## WHAT IS EXPECTED
Provide nothing but the number of lines containing the string "radians".

□ □ □

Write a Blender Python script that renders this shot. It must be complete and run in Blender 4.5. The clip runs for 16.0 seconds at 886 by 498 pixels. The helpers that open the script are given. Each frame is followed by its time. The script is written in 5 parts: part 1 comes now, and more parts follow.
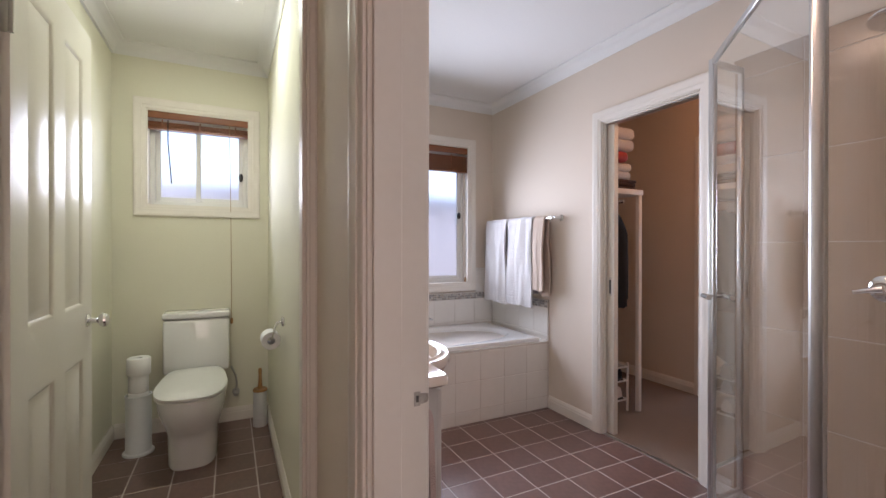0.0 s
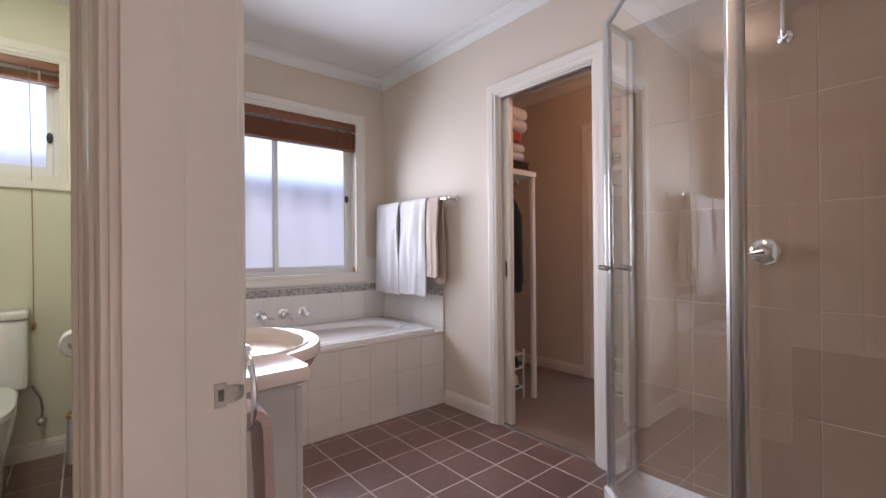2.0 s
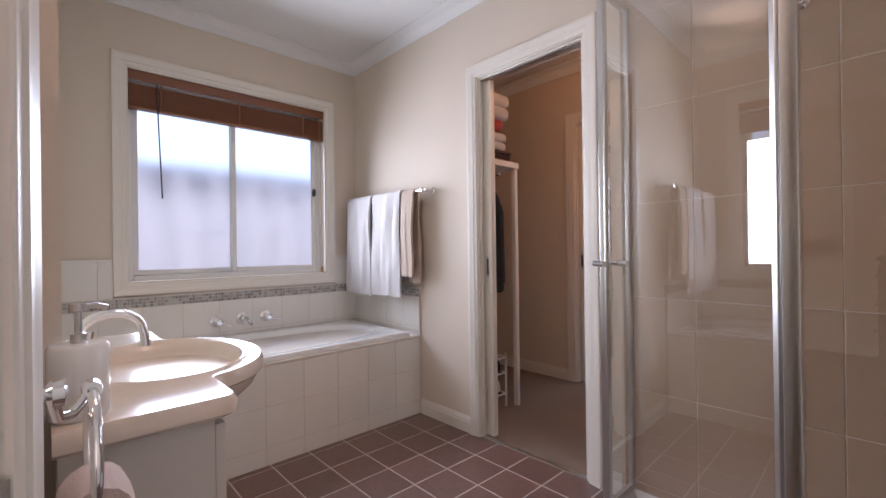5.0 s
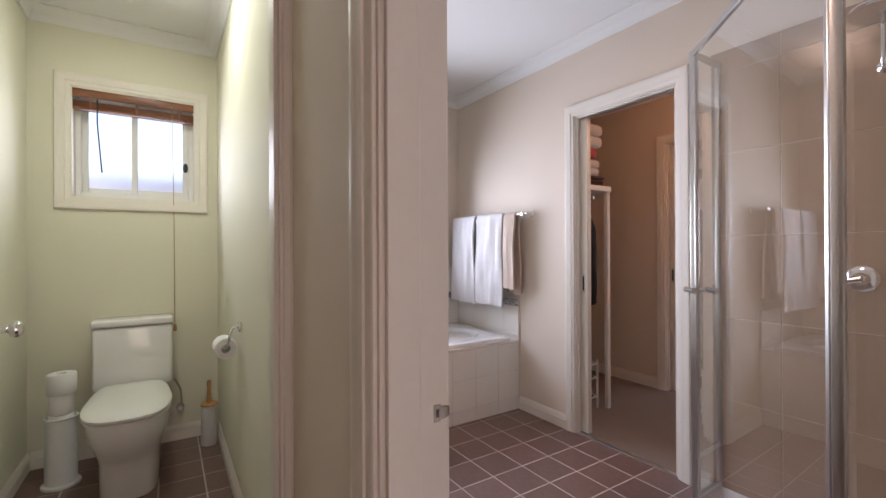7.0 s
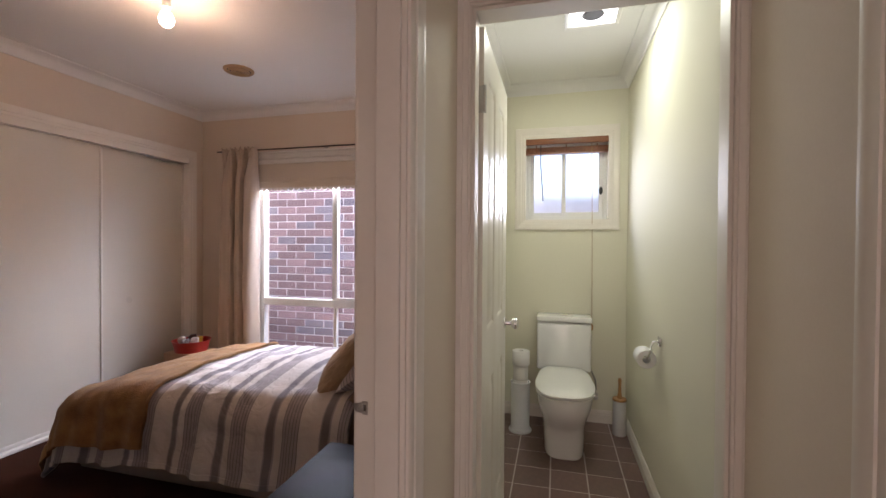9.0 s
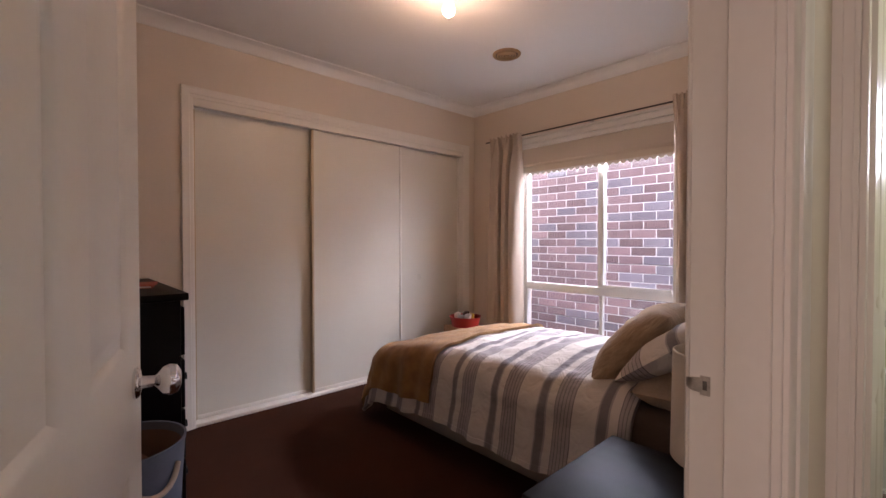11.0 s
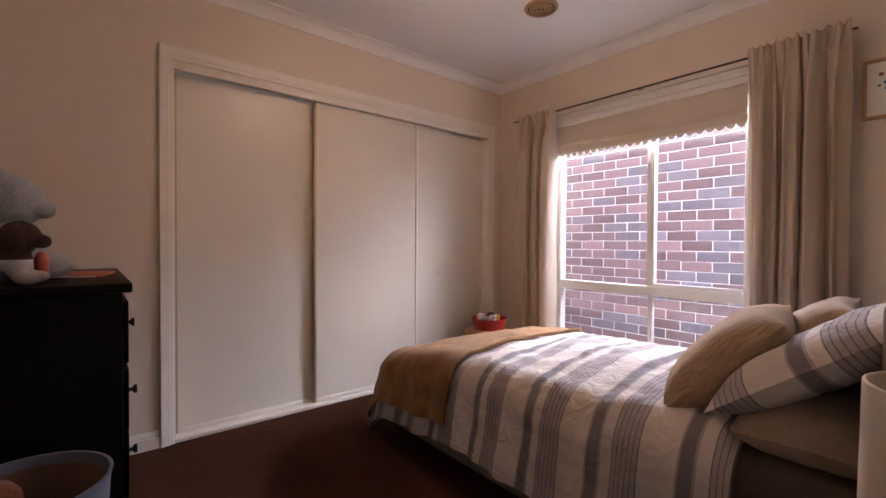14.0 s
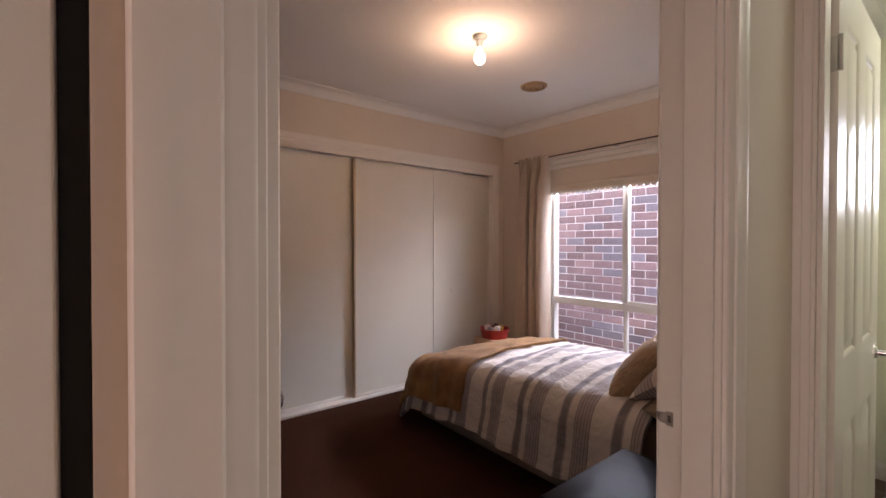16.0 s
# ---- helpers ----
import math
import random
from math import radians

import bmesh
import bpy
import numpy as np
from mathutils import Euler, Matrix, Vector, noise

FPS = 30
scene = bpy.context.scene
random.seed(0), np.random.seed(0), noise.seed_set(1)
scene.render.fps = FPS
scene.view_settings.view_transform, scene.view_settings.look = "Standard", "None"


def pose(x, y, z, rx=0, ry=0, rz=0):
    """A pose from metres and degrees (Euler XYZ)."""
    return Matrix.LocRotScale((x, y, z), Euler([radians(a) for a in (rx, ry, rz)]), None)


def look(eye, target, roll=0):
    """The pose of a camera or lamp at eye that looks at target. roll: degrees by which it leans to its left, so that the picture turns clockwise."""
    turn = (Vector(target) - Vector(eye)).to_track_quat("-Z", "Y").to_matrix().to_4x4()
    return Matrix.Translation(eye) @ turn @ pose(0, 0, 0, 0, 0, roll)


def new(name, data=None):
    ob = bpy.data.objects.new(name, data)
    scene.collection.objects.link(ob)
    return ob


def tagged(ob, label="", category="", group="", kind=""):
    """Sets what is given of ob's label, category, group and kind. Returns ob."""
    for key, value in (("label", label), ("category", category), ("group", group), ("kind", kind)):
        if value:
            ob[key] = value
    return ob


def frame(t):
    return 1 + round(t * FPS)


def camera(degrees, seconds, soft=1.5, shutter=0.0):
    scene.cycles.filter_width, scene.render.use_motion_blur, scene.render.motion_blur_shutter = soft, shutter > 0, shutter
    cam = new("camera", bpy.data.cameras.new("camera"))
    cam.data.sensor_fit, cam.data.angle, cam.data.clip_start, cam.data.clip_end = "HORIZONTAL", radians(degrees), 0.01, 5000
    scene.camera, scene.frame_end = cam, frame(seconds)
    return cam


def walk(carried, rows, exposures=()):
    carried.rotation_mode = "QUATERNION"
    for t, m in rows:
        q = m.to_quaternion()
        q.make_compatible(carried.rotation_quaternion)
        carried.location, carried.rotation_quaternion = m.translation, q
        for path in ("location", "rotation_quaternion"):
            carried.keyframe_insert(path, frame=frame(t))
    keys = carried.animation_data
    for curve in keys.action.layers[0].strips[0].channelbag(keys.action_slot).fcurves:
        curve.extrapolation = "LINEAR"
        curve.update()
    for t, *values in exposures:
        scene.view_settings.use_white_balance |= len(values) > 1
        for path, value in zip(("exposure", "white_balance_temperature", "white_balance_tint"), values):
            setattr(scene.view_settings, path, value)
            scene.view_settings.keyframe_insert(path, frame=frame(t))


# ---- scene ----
cam = camera(91.78, 16.0)
PATH = [
    (0, (0.181, 0.065, 1.211), (1.068, 1.857, 1.205), 0.06),
    (0.5, (0.229, 0.116, 1.161), (1.279, 1.818, 1.164), -0.02),
    (1, (0.279, 0.187, 1.130), (1.444, 1.813, 1.128), -0.33),
    (1.5, (0.335, 0.248, 1.084), (1.573, 1.819, 1.092), -0.32),
    (2, (0.389, 0.300, 1.079), (1.673, 1.833, 1.084), -0.48),
    (2.5, (0.435, 0.345, 1.076), (1.744, 1.857, 1.080), -0.49),
    (3, (0.485, 0.398, 1.062), (1.817, 1.890, 1.068), -0.79),
    (3.5, (0.525, 0.444, 1.061), (1.877, 1.917, 1.061), -0.97),
    (4.7, (0.552, 0.472, 1.057), (1.911, 1.940, 1.061), -0.78),
    (6, (0.469, 0.411, 1.084), (1.834, 1.872, 1.091), -0.59),
    (6.5, (0.324, 0.314, 1.127), (1.558, 1.888, 1.133), -0.37),
    (7, (0.144, 0.255, 1.177), (1.227, 1.936, 1.181), -0.25),
    (7.5, (0.014, 0.211, 1.204), (0.819, 2.042, 1.212), -0.38),
    (8, (-0.086, 0.147, 1.228), (0.278, 2.114, 1.234), -0.01),
    (8.5, (-0.088, 0.115, 1.279), (-0.174, 2.114, 1.263), 0.05),
    (9, (-0.075, 0.079, 1.308), (-0.582, 2.014, 1.283), 0.37),
    (9.5, (-0.092, 0.072, 1.300), (-0.971, 1.868, 1.273), 0.26),
    (10, (-0.118, 0.086, 1.267), (-1.339, 1.670, 1.237), 0.10),
    (10.2, (-0.134, 0.100, 1.247), (-1.448, 1.607, 1.217), 0.02),
    (12.3, (-0.495, 0.427, 1.098), (-2.019, 1.721, 1.062), 0.07),
    (12.5, (-0.516, 0.450, 1.094), (-2.045, 1.739, 1.057), 0.13),
    (13, (-0.563, 0.500, 1.085), (-2.101, 1.778, 1.050), 0.18),
    (13.5, (-0.601, 0.540, 1.090), (-2.144, 1.812, 1.056), 0.28),
    (14, (-0.586, 0.524, 1.096), (-2.129, 1.796, 1.065), 0.31),
    (14.5, (-0.475, 0.437, 1.109), (-2.017, 1.711, 1.079), 0.12),
    (15, (-0.329, 0.316, 1.157), (-1.872, 1.589, 1.128), 0.16),
    (15.5, (-0.178, 0.197, 1.235), (-1.722, 1.468, 1.206), -0.12),
    (16, (-0.080, 0.036, 1.305), (-1.644, 1.282, 1.281), 0.06),
]
EXPOSURES = [(0, 2.45, 6200, 24), (9.0, 2.45, 6250, 25), (12.5, 2.7, 6480, 28), (15.0, 2.68, 6480, 28), (16, 2.45, 6450, 26)]
walk(cam, [(t, look(eye, target, roll)) for t, eye, target, roll in PATH], EXPOSURES)

# ---------------------------------------------------------------- light
world = bpy.data.worlds.new("world")
scene.world = world
world.use_nodes = True
_wn = world.node_tree
_sky = _wn.nodes.new("ShaderNodeTexSky")
_sky.sky_type, _sky.sun_disc = "NISHITA", False
_sky.sun_elevation, _sky.sun_rotation = radians(72), radians(153)
_sky.air_density, _sky.dust_density, _sky.ozone_density = 1.2, 3.0, 1.0
_wn.links.new(_sky.outputs[0], _wn.nodes["Background"].inputs[0])
_wn.nodes["Background"].inputs[1].default_value = 0.10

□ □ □

## EXERCISE OUTPUT
4